I may be a few years late to this, but Google's BigQuery is freakin' awesome. The data warehouse is the home to a bunch of really neat datasets which users can traverse shockingly quickly (and for free, up to the first terabyte). In the past few weeks, I've explored the GitHub dataset to find popular Python packages and the frequency of cussing programmers.
Today, I'm going to recreate a blogpost I wrote last year about cab rides in New York City. When I realized the Taxi & Limousine Commission published their ride data, including starting and ending geographic coordinates, I figured there were some interesting patterns waiting to be discovered.
In particular, I wondered how often people took cab rides for ludicrously short distances (less than a tenth of a mile) and how those rides might differ from more conventional rides. I mostly expected geographic and timing discrepancies: surely only drunken late-night patrons or residents of wealthy neighborhoods could justify taking a cab a few hundred feet, right?
While there wasn't much evidence of that hypothesis, I did find something else that was peculiar. Let's split every yellow cab ride since 2009 into those that were longer than a tenth of a mile ("normal") and those that weren't ("micro-rides"), and also into those that have complete geolocational info (pick-up and drop-off both present) and those that don't.
Within those four cohorts, we'll count how often the ride is paid for in cash, how often the fare is $50 or more, and how often that fare is negotiated.
(For the record, this command queried over a billion rows in under six seconds.)
SELECT CASE WHEN trip_distance > 0.1 THEN "normal" ELSE "micro-ride" END AS type, CASE WHEN pickup_longitude = 0 OR pickup_latitude = 0 OR dropoff_longitude = 0 OR dropoff_latitude = 0 THEN 'yes' ELSE 'no' END AS missing_geo, COUNT(*) AS count, STRING(ROUND(SUM(CASE WHEN payment_type = 'CSH' THEN 1 ELSE 0 END)/count*100, 0)) + '%' AS cash, STRING(ROUND(SUM(CASE WHEN total_amount >= 50 THEN 1 ELSE 0 END)/count*100, 2)) + '%' AS fifty_plus, STRING(ROUND(SUM(CASE WHEN rate_code = '5' THEN 1 ELSE 0 END)/count*100,2)) + '%' AS negotiated FROM [nyc-tlc:yellow.trips] GROUP BY type, missing_geo ORDER BY type DESC, missing_geo
Some of these trends are predictable. There are about 100 normal rides for every micro-ride, in which cash is used about half the time. But some of them are a bit odd. Why are there so many instances of micro-rides costing more than $50 when they by definition should be much cheaper? And why is that trend exaggerated for micro-rides missing their geo-locational data? And why does missing geo data increase negotiation frequency so much more for micro-rides than for normal rides?

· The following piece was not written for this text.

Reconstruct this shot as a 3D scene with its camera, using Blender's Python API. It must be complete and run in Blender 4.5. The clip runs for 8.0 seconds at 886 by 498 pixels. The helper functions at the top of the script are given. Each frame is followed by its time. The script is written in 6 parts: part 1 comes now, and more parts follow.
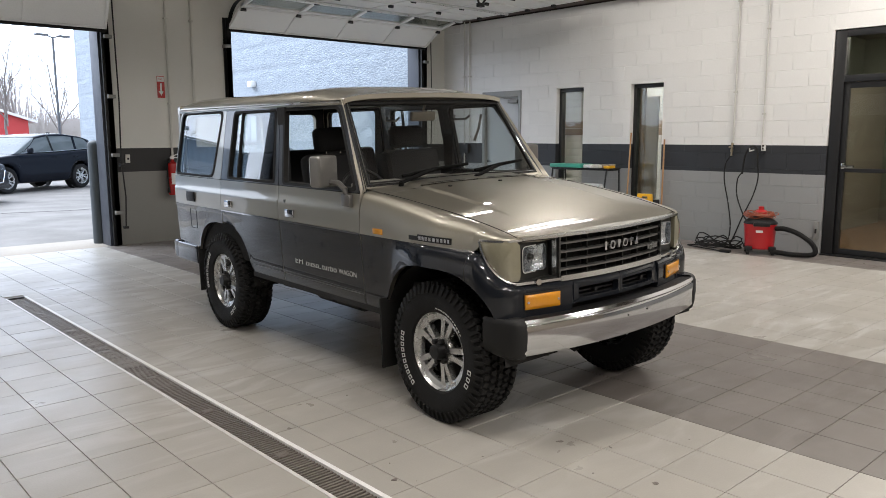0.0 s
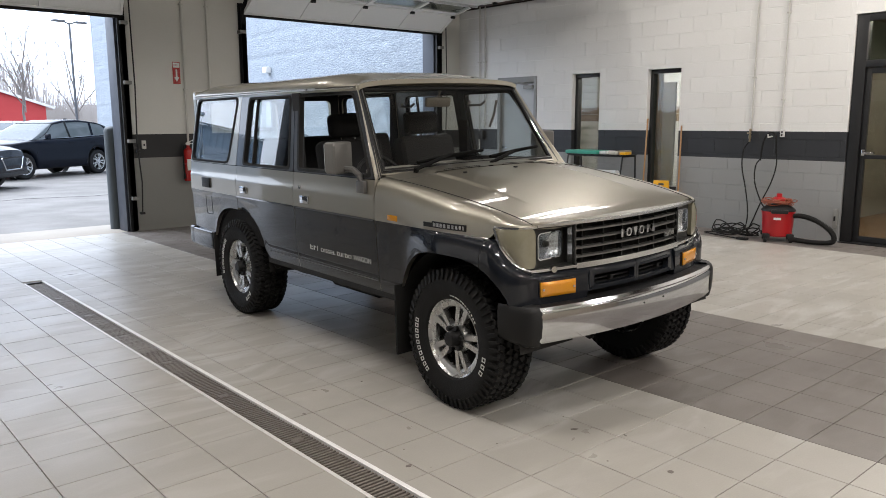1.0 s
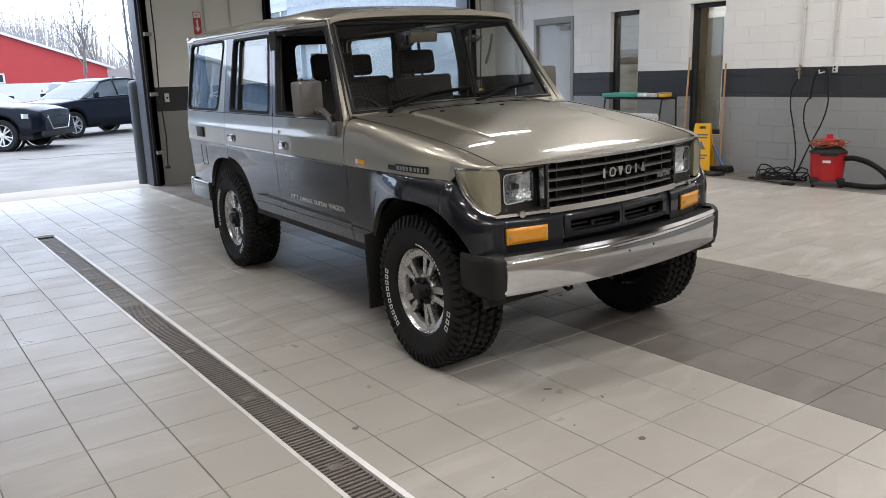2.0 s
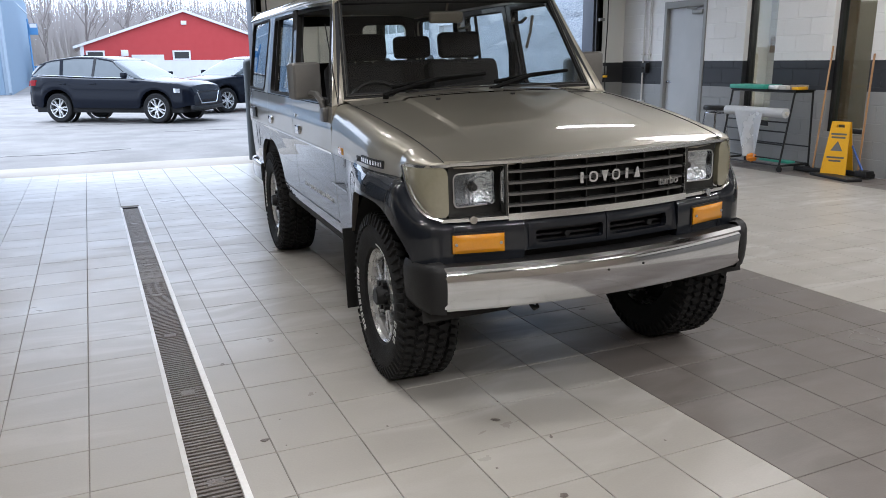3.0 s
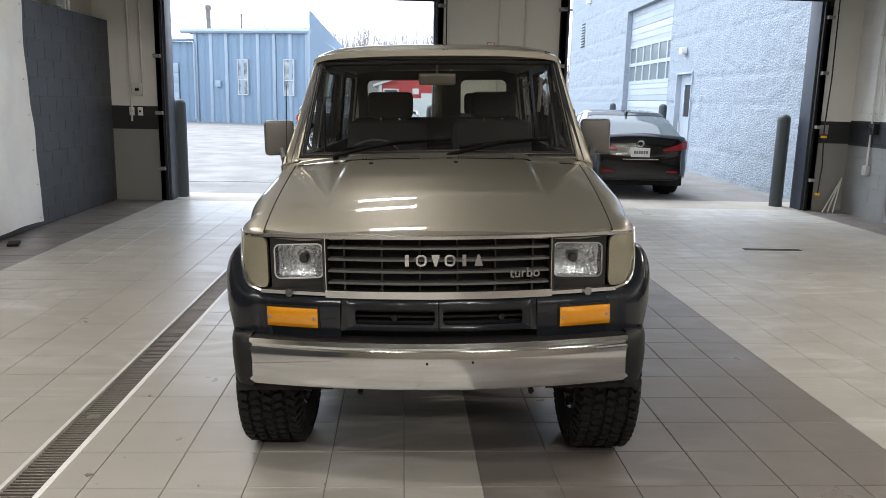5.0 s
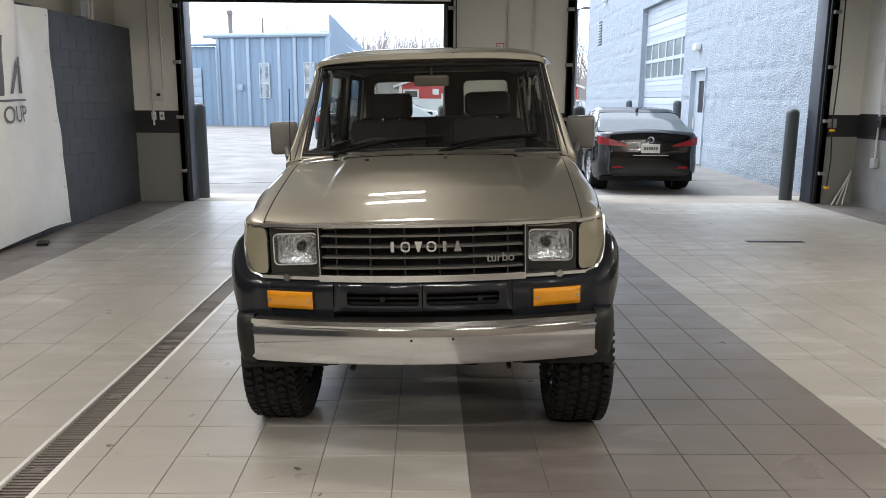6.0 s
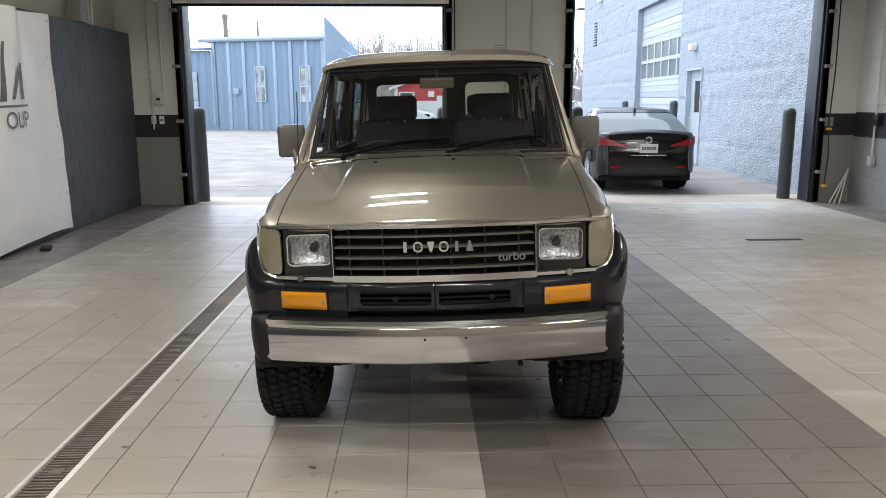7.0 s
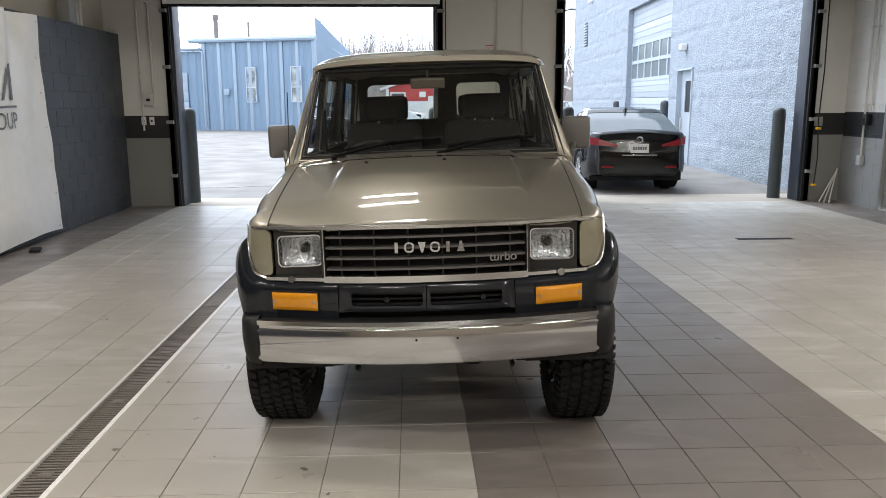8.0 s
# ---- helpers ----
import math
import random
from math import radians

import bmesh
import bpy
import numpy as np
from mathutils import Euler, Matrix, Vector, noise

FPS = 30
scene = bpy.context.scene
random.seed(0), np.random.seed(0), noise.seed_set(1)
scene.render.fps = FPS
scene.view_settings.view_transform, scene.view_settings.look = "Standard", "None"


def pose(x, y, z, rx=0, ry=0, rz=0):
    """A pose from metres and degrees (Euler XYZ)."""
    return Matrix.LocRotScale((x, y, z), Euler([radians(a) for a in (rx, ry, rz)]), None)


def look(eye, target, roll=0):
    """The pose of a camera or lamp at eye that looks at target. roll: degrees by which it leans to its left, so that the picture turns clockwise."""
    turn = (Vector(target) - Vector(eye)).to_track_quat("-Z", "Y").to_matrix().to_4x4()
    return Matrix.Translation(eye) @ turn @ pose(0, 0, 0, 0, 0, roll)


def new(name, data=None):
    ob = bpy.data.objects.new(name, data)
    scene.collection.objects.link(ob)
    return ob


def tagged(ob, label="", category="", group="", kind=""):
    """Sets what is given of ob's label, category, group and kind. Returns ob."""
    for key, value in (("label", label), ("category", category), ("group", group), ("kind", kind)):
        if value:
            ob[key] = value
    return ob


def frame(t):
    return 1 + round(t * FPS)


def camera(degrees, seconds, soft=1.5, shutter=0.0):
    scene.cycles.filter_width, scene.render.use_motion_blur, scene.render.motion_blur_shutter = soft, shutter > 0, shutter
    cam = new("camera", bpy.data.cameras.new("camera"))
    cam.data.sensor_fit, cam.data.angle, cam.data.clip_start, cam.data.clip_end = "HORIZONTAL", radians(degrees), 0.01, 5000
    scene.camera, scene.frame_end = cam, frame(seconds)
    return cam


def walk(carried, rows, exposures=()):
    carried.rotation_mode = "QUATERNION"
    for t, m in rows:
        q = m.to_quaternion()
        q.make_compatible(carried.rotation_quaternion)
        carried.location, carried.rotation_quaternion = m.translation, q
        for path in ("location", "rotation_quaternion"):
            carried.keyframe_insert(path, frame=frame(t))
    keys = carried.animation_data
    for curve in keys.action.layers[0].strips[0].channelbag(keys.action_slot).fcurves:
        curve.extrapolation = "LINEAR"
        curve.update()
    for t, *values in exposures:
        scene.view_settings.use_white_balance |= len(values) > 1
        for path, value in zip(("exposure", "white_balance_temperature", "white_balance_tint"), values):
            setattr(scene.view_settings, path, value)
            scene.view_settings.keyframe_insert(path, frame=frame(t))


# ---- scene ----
cam = camera(60.2, 8.0, soft=0.85)
# seconds, the eye, a point that it looks at, roll in degrees
PATH = [
    (0, (0.015, -0.097, 1.541), (1.348, 1.365, 1.245), -0.2),
    (0.5, (0.009, -0.106, 1.544), (1.331, 1.362, 1.235), -0.1),
    (1, (0.022, -0.086, 1.541), (1.323, 1.397, 1.21), -0.2),
    (1.5, (0.166, -0.086, 1.493), (1.435, 1.419, 1.136), -0.4),
    (1.7, (0.335, -0.114, 1.451), (1.559, 1.418, 1.057), -1.0),
    (2.8, (1.351, -0.208, 1.423), (2.267, 1.496, 0.913), -1.0),
    (3, (1.568, -0.282, 1.42), (2.369, 1.487, 0.942), -0.5),
    (3.5, (2.081, -0.325, 1.461), (2.649, 1.543, 1.025), 0.3),
    (4, (2.619, -0.406, 1.478), (3.013, 1.514, 1.082), 1.2),
    (4.5, (3.042, -0.457, 1.519), (3.256, 1.495, 1.142), 1.7),
    (4.7, (3.17, -0.462, 1.542), (3.333, 1.495, 1.163), 1.6),
    (5.8, (3.492, -0.784, 1.555), (3.541, 1.178, 1.169), 0.6),
    (6, (3.477, -0.81, 1.553), (3.524, 1.152, 1.17), 0.4),
    (6.5, (3.444, -0.836, 1.554), (3.491, 1.126, 1.173), 0.1),
    (7, (3.41, -0.85, 1.552), (3.467, 1.113, 1.174), -0.1),
    (7.5, (3.41, -0.852, 1.554), (3.478, 1.111, 1.176), -0.2),
    (8, (3.413, -0.848, 1.551), (3.491, 1.114, 1.174), -0.2),
]
walk(cam, [(t, look(eye, target, roll)) for t, eye, target, roll in PATH], [(0.0, 0.12, 6500, 12), (1.5, 0.10, 6450, 12.5), (2.8, 0.06, 6080, 12.8), (3.5, 0.06, 6150, 11.5), (4.5, 0.10, 6450, 10.5), (6.0, 0.08, 6650, 11), (8.0, 0.08, 6650, 11)])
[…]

There might be reasonable explanations for all this. But at first sight, I convinced myself that something sinister was behind this data: In the dark and complex world of New York City, there are a certain class of trips where either the driver or the passenger does not want their exact location logged, and these are the same rides that are paid for in cash at a negotiated price. Feel free to fill in the details with tales of crooked cabbies, brick-shaped packages, and loaded firearms.
Or maybe the rows with missing coordinates or unlikely distances have just been corrupted,in which case our question becomes: is the data dirty in a conventional sense or in a criminal manner?